A footbridge across the Yaghnob River; a local boy playing a dutar; a Yaghnobi wedding
“We see our job as helping to preserve Tajikistan’s biocultural diversity, in particular that of the Yaghnobi region, and drawing the attention of the national and international community to the issue. We have organised exhibitions and round tables devoted to the Yaghnobi language and culture. But the most important thing is that we want to create a digital record of the entire oral tradition of the Yaghnobis: their songs, their proverbs and sayings, their parables, legends and poetry. We want to document their customs and rites, which differ significantly from the rites of Tajiks in other regions. That way we can pass this heritage on to future generations. As part of the project we have already published the book Local Customs and Songs of the Yaghnobis, which describes their cultural distinctiveness. This is important above all for those Yaghnobis who currently live outside of their original homeland,” says Anahita director Vohid Safarov.
Among Safarov’s plans at present are the creation of an ethnopark in the Yaghnob River valley in order to preserve the irreplaceable nature and culture of this remarkable corner of the world.
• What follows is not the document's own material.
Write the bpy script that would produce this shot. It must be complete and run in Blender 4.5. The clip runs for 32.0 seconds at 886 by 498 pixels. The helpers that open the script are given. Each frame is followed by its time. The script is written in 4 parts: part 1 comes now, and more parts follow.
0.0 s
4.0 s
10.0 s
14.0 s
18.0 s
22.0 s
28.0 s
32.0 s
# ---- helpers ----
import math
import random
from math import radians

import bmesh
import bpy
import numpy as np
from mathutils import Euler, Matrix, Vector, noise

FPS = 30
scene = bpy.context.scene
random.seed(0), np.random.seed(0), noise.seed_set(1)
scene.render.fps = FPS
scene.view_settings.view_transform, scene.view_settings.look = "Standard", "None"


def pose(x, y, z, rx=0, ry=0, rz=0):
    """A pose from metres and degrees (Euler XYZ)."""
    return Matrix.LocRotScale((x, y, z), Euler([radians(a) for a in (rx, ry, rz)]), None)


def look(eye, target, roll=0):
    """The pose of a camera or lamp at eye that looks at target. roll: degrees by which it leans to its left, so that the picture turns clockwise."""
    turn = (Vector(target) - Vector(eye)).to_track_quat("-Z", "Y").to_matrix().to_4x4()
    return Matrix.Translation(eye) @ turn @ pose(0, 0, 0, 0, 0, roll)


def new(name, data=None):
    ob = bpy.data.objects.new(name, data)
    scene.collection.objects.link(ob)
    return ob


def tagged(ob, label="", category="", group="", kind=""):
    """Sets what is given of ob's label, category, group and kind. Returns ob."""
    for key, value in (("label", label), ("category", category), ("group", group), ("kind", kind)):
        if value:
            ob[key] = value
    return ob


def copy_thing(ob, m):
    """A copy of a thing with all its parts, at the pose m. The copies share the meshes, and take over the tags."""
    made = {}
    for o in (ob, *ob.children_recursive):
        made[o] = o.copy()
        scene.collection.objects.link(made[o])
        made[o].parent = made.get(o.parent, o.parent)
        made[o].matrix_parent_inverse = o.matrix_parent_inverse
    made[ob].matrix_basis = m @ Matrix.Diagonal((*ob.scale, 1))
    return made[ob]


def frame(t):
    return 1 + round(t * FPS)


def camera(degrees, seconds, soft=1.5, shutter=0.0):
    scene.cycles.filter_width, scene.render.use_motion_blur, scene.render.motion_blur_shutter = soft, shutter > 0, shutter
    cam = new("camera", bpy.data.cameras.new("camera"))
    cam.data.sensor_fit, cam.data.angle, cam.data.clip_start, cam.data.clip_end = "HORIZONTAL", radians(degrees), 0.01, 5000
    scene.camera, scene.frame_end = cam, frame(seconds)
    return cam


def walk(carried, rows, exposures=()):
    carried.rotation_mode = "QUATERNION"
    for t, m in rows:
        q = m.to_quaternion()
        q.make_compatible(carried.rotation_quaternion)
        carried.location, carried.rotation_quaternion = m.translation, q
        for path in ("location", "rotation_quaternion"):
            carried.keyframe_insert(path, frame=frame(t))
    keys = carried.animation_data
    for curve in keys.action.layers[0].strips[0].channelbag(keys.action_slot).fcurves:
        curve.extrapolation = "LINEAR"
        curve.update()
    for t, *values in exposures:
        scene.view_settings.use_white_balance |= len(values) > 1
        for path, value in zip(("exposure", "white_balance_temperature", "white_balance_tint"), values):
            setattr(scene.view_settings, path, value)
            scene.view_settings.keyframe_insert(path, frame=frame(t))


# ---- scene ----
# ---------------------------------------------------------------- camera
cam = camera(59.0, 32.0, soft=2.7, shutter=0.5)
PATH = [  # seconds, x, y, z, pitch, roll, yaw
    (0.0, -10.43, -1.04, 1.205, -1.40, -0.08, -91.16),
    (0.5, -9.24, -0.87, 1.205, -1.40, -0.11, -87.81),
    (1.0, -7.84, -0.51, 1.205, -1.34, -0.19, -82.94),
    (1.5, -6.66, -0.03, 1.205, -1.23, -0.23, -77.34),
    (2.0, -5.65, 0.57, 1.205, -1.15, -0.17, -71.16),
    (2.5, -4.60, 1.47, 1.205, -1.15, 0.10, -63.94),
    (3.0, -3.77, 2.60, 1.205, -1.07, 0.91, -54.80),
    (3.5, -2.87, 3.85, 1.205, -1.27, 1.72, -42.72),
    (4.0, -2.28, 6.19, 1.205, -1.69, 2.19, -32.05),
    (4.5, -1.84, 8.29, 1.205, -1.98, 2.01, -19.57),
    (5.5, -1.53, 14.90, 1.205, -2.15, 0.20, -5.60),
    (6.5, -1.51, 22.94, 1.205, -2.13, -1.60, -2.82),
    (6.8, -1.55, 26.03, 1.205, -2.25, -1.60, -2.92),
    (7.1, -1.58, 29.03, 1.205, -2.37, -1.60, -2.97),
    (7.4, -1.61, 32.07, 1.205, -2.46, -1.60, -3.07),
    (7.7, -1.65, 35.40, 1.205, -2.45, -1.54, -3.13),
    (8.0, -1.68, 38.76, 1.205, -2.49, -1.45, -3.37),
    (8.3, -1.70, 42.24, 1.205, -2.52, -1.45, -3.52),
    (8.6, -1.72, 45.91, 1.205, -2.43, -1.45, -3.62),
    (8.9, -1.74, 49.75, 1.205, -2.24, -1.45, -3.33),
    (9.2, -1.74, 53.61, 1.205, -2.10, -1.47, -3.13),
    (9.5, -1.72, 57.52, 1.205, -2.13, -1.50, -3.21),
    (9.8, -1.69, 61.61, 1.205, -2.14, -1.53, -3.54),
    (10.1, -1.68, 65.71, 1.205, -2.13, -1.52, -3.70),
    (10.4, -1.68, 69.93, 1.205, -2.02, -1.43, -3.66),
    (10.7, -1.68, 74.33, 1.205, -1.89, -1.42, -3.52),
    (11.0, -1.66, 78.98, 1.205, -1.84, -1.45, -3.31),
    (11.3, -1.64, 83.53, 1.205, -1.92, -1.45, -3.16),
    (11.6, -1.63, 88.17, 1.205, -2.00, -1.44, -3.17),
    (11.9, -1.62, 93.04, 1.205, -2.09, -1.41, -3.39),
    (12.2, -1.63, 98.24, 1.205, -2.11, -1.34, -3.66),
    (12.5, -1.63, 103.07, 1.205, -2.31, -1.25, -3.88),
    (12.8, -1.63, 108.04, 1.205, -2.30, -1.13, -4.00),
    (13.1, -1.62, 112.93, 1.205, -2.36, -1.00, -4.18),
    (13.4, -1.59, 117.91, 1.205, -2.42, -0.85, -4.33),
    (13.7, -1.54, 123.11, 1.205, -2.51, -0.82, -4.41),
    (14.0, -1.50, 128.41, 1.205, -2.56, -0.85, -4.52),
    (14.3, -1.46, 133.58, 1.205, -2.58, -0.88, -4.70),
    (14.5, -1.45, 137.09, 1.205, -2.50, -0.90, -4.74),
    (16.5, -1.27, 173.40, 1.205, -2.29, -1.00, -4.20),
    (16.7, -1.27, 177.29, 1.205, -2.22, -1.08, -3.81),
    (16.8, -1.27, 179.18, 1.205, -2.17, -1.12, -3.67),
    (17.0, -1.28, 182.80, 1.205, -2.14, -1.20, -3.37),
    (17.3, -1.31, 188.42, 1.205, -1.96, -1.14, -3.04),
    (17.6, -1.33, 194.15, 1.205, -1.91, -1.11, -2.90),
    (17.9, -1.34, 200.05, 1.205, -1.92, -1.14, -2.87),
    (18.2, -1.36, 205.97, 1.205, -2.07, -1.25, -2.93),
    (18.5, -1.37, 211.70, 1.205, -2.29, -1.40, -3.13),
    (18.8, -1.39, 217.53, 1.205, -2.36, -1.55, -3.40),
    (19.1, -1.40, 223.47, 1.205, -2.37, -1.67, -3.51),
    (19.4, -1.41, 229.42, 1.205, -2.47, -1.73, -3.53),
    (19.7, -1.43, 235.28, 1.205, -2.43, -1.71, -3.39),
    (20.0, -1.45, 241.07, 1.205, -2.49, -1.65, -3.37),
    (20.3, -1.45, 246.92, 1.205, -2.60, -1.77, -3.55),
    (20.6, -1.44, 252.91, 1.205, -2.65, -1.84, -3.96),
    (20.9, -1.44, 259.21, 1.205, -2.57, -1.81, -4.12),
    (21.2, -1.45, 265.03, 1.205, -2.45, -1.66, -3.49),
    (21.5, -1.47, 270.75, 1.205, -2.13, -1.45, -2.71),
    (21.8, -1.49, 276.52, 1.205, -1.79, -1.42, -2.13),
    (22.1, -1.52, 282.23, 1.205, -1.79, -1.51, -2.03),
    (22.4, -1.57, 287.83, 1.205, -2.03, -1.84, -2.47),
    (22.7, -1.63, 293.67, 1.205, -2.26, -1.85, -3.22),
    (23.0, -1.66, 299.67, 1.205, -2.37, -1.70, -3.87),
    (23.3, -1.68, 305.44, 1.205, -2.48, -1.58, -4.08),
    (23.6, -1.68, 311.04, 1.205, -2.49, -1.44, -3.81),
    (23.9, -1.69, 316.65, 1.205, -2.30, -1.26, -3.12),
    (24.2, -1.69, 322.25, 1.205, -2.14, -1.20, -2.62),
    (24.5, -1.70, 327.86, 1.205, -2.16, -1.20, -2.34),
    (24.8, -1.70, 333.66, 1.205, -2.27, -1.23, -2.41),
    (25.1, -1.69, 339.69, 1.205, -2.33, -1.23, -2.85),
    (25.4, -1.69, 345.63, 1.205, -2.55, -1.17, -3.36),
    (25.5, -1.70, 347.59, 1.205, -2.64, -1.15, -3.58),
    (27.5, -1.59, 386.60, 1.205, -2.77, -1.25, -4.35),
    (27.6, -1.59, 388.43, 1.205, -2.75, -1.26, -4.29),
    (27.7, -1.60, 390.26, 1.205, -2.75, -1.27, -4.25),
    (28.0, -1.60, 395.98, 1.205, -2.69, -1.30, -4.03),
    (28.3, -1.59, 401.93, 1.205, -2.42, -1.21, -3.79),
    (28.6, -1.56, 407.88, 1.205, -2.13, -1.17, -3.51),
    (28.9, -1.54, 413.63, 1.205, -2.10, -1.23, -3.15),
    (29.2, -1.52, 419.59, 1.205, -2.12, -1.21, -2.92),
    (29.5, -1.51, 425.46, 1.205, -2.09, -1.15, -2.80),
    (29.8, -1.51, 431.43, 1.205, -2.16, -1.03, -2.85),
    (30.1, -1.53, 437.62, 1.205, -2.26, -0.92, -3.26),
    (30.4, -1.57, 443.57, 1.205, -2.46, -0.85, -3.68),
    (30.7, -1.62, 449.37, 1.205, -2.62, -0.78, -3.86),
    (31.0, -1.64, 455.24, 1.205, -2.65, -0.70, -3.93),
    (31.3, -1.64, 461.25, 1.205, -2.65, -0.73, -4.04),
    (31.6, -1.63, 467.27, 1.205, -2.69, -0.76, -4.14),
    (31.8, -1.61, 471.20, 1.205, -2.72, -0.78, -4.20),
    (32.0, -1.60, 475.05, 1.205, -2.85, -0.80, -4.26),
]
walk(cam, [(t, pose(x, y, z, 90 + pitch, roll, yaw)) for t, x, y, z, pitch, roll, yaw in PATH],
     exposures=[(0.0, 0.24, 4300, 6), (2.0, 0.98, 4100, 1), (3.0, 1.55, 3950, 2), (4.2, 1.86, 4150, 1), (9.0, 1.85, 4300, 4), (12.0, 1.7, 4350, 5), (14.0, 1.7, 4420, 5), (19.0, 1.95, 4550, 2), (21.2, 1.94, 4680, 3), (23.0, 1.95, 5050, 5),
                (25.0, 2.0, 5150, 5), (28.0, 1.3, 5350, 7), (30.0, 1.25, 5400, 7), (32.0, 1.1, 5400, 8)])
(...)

Note from the editorial team: In May 2019, the Tajik government decided to establish a national park in the Yaghnob River valley. This remains the only conservation area in Central Asia which aims to protect not only the area’s landscape, flora and fauna, but also the customs, traditions and language of the local population. Vohid Safarov says that the next goal is to have Yaghnob included in UNESCO’s World Network of Biosphere Reserves.